Wollack cannot now cure this glaring defect by submitting a new report. I will simply not consider any of this testimony when I decide the motion for summary judgment.
Wollack's statements about what other traders would do or how they would react have no basis other than his own personal experience as a trader—they represent nothing more than his assertion about how he would act or react. Wollack has never studied the practices or methods of traders, nor has he reviewed any such studies. Statements like "Moncada put himself at risk" because he did not use high speed trading could mean, as Wollack opines, that he was not trying to manipulate the market—0r could mean that he was just behind the times and a bad manipulator. (Wollack Report at 3.) Wollack is, as the CFTC says, the quintessential expert who "offers credentials rather than analysis." Askin, 130 F. Supp. 2d at 529. Opinion evidence that is only connected to existing data by the ipse dixit of someone with experience in the field is not automatically reliable or admissible, and nothing in Wollack's Report affords this Court any confidence that Wollack's ipse dixit is worth the paper on which it is written—notwithstanding his long tenure and multiple roles in the commodities market.

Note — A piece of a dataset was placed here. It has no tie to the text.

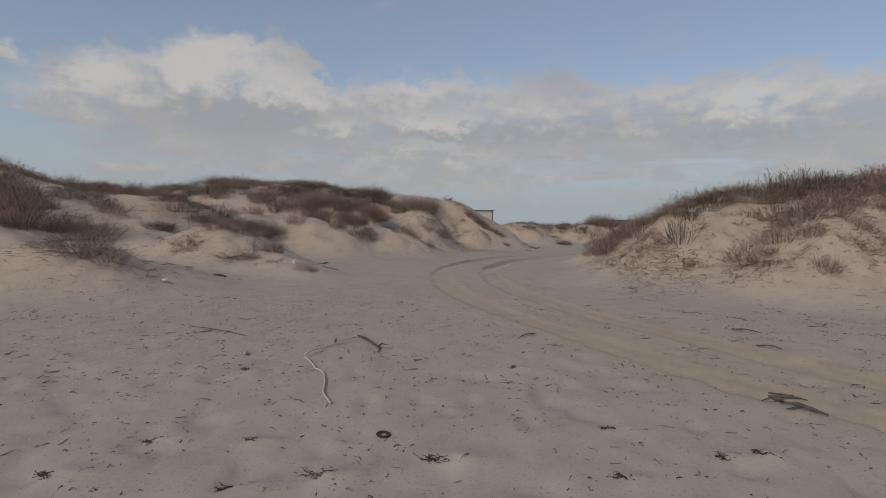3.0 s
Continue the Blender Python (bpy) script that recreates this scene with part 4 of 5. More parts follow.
def sprinkle(kind, n, cx, cy, rx, ry, w, h, seed):
    """Small plants strewn over an oval of the dunes."""
    r = random.Random(seed)
    for _ in range(n):
        a, q = r.uniform(0, 2 * math.pi), math.sqrt(r.random())
        s = r.uniform(0.7, 1.3)
        thicket(kind, cx + rx * q * math.cos(a), cy + ry * q * math.sin(a), w * s, h * s)


sprinkle("A", 7, -25.0, 38.0, 9.0, 3.0, 1.6, 0.8, 3)
sprinkle("A", 16, -20.5, 31.5, 5.5, 2.2, 0.7, 0.34, 46)
sprinkle("D", 12, -19.0, 30.0, 5.5, 2.0, 0.9, 0.3, 47)
sprinkle("A", 10, 16.0, 28.0, 5.0, 2.0, 1.2, 0.7, 4)
sprinkle("A", 8, 11.0, 40.5, 3.0, 1.5, 1.3, 0.7, 5)
sprinkle("C", 10, -10.0, 50.5, 5.0, 1.5, 1.2, 0.6, 6)
sprinkle("C", 8, 10.0, 29.5, 2.5, 1.3, 1.0, 0.5, 7)
sprinkle("C", 8, 24.0, 31.0, 4.0, 2.0, 1.4, 0.6, 8)
sprinkle("A", 12, 8.5, 55.0, 5.0, 1.0, 0.55, 0.40, 9)
sprinkle("D", 10, 9.0, 54.2, 5.5, 1.0, 0.9, 0.3, 26)
sprinkle("D", 22, 13.5, 25.0, 4.6, 1.9, 1.1, 0.4, 10)
sprinkle("D", 8, 20.5, 26.0, 4.0, 1.8, 1.2, 0.4, 17)
sprinkle("D", 8, 7.0, 27.0, 1.5, 1.3, 1.0, 0.4, 18)
sprinkle("A", 14, 13.5, 25.6, 4.2, 1.3, 0.7, 0.42, 23)
sprinkle("A", 6, 21.0, 27.5, 3.5, 1.5, 0.9, 0.5, 24)
sprinkle("A", 5, 12.8, 28.0, 1.4, 0.8, 1.3, 0.62, 19)
sprinkle("D", 12, -0.3, 45.3, 2.4, 2.2, 0.7, 0.3, 11)
sprinkle("D", 8, -17.0, 31.0, 5.0, 2.0, 1.3, 0.4, 12)
sprinkle("D", 6, 6.0, 53.2, 2.0, 1.2, 1.0, 0.3, 13)
sprinkle("B", 8, 14.5, 55.0, 3.5, 1.3, 0.8, 0.35, 14)
sprinkle("A", 7, -13.5, 38.0, 4.0, 2.2, 0.8, 0.5, 21)
for place in ((12.15, 55.8, 1.4, 1.2), (12.6, 55.7, 1.5, 1.45), (13.1, 55.7, 1.4, 1.4), (13.6, 55.9, 1.3, 1.1), (12.5, 56.2, 1.5, 1.45), (13.0, 56.2, 1.5, 1.5)):
    grow("A", *place)
thicket("A", 17.6, 54.3, 2.6, 1.0)

ridge(-36, -11, 29, 44, 0.20, 0.8, 0.55, 31, -0.4, 0.7)
ridge(-30, -12, 29, 44, 0.30, 0.8, 0.42, 41, -1.3, 0.9)
ridge(-26, -15, 44, 52, 0.22, 0.9, 0.55, 32)
ridge(-15, -1.0, 45.5, 52, 0.62, 0.7, 0.42, 33)
ridge(6.5, 30, 25, 33, 0.17, 0.8, 0.60, 34, -0.4, 0.6)
ridge(8, 26, 25, 33, 0.28, 0.7, 0.36, 42, -1.2, 0.7)
ridge(11, 20, 25, 33, 0.22, 0.9, 0.66, 37)
ridge(3.0, 28, 52, 58, 0.30, 0.55, 0.30, 35, -0.6, 0.9)
build_fringe()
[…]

Finally, Wallack cannot testify about legal conclusions. I recognize that he is an attorney and experienced arbitrator, but I need no help from a witness in order to decide issues of law.
When you take out all the objectionable portions of Mr. Wollack's testimony, there is simply not much left to it. It is, therefore, stricken in its entirety. The Clerk of the Court is directed to close out the motion at Docket No. 66 and to remove same from this Court's list of pending motions.